On May 2, CalGEM issued an order to Sunray Petroleum to plug the abandoned wells, decommission production facilities and restore well sites for 28 idle wells, including the ones found last month. Sunray Petroleum appealed that order on May 13, and the matter will be heard by an administrative law judge.
It is not enough for CalGEM to take these negligent operators to court and make them pay. It needs to be doing more to inspect other abandoned wells and inform residents whose health might be affected. For example, households in the surrounding area report suffering from headaches, nausea, memory problems, fatigue and dizziness, and at least one family fled their home for safety.
These health problems were identified not by regulators but rather by staff from the Central California Environmental Justice Network (CCEJN), who visited 150 homes in the surrounding area to alert residents to the leaks.
The rhetoric from regulatory agencies, including the chief of CalGEM, Uduak-Joe Ntuk, is that methane does not pose a health risk. That is not what scientists think. According to David J.X. González, Ph.D., an environmental epidemiologist and postdoctoral fellow at UC Berkeley, “high levels of methane emissions within a few hundred feet of homes is an urgent public health issue.”

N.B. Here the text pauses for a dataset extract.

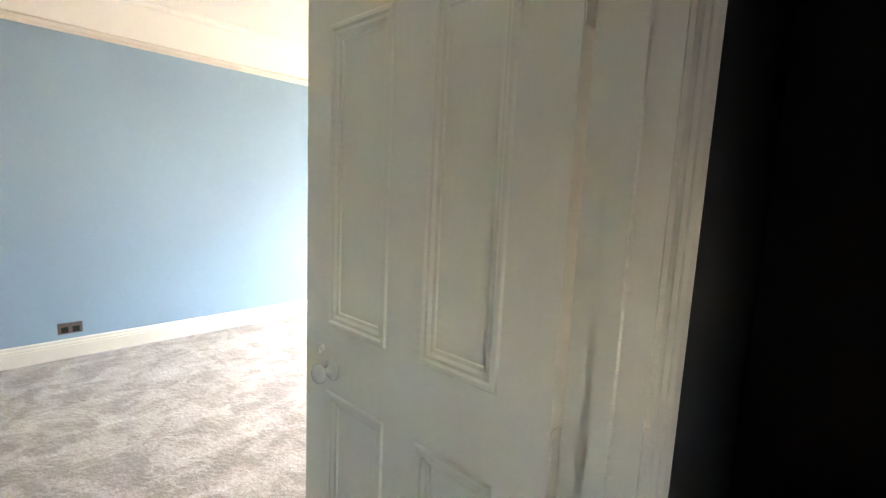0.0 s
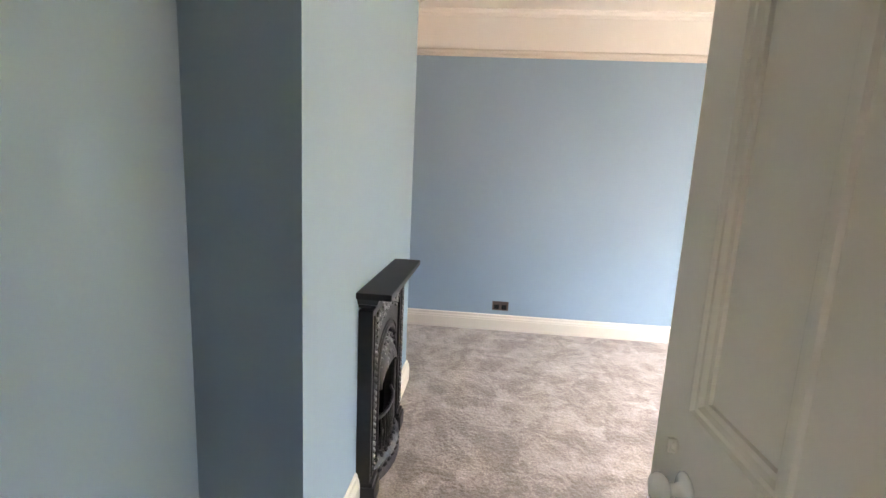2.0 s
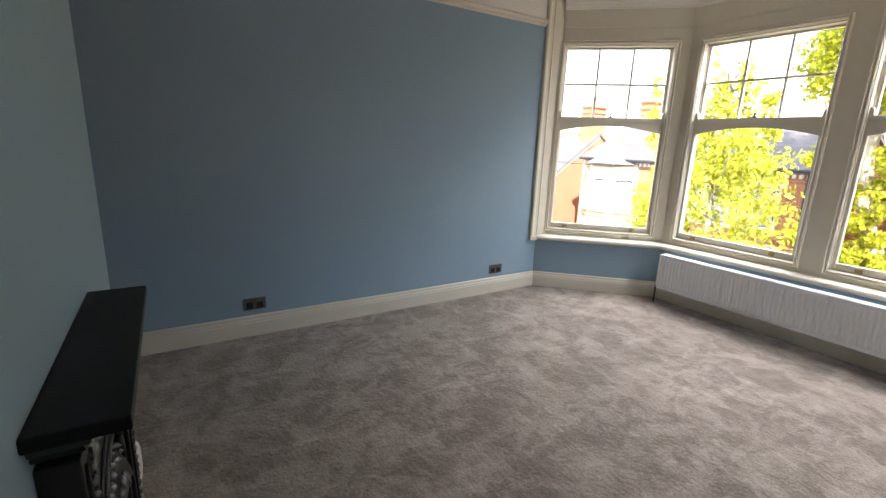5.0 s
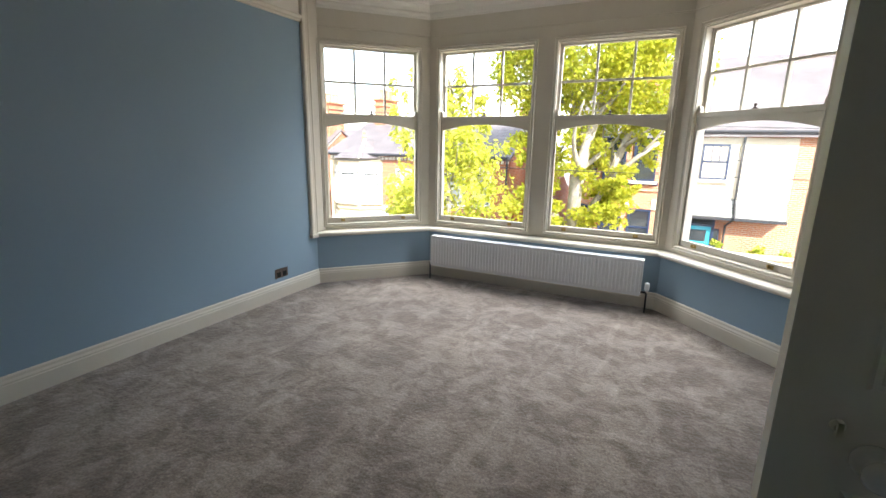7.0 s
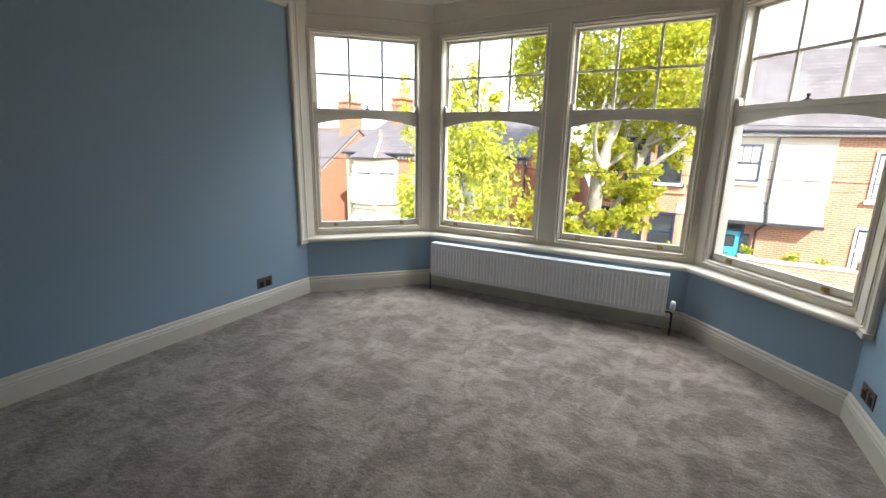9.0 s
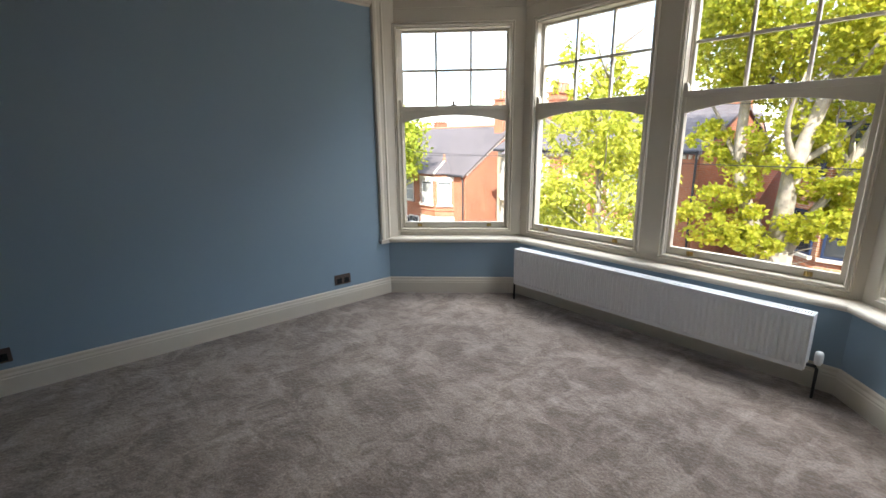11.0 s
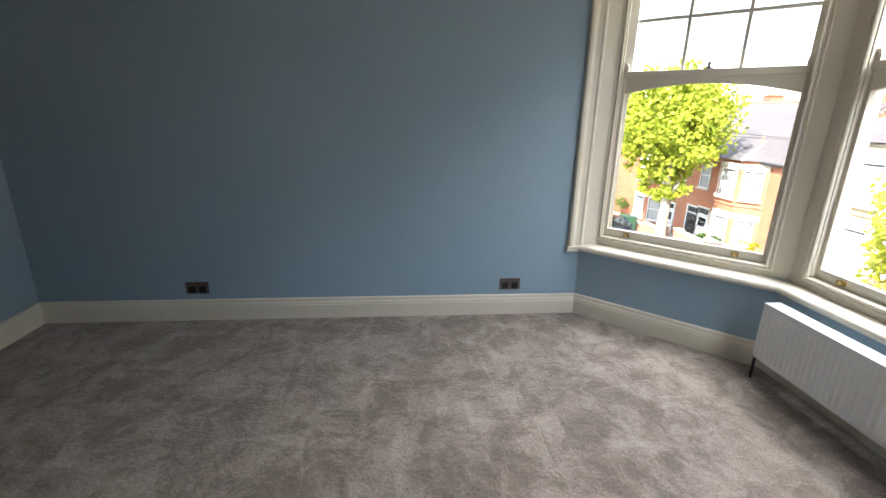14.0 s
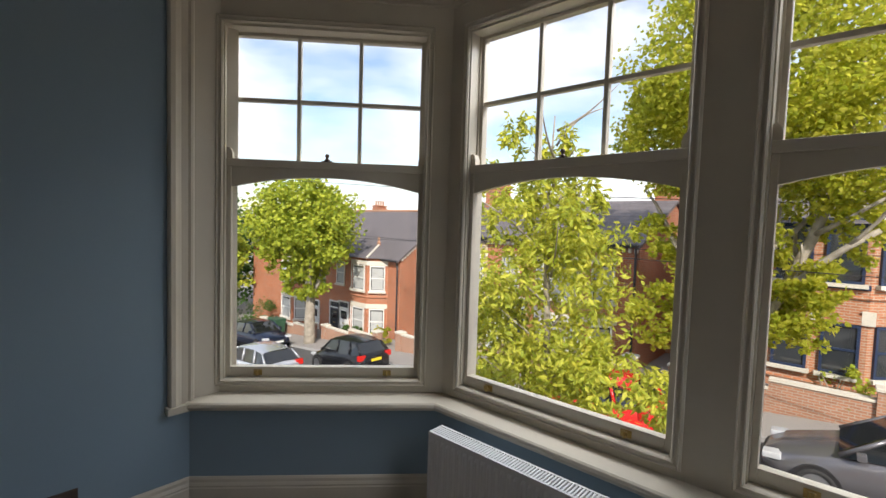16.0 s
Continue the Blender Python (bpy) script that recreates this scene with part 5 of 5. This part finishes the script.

Researchers have found that methane emissions from abandoned wells, which are disproportionately located in Black and Latinx neighborhoods, likely mean that other air toxins are being emitted too, which can cause birth defects, neurological damage, impaired hearing and some cancers. This raises concerns for the estimated hundreds of thousands of other abandoned wells across the state, most of which are not regularly monitored for health-harming or greenhouse gas emissions.
Several environmental justice organizations have asked that
- CalGEM remedy the health and safety risk these wells present statewide by confirming that their ongoing setback rulemaking process applies to existing wells;
- The CARB and the Air District update their oil and gas rules to eliminate all loopholes that prevent them from taking action to address leaks such as this; and
- CalGEM acknowledges the health impacts associated with leaking oil wells and conducts a health assessment to identify potential health problems in affected communities.
In the meantime, the CCEJN and other advocates will continue to watchdog the work of CalGEM, the CARB and the Air District while walking the affected neighborhoods to let residents know how to identify and report potential leaks or other violations from oil and gas companies and related industries.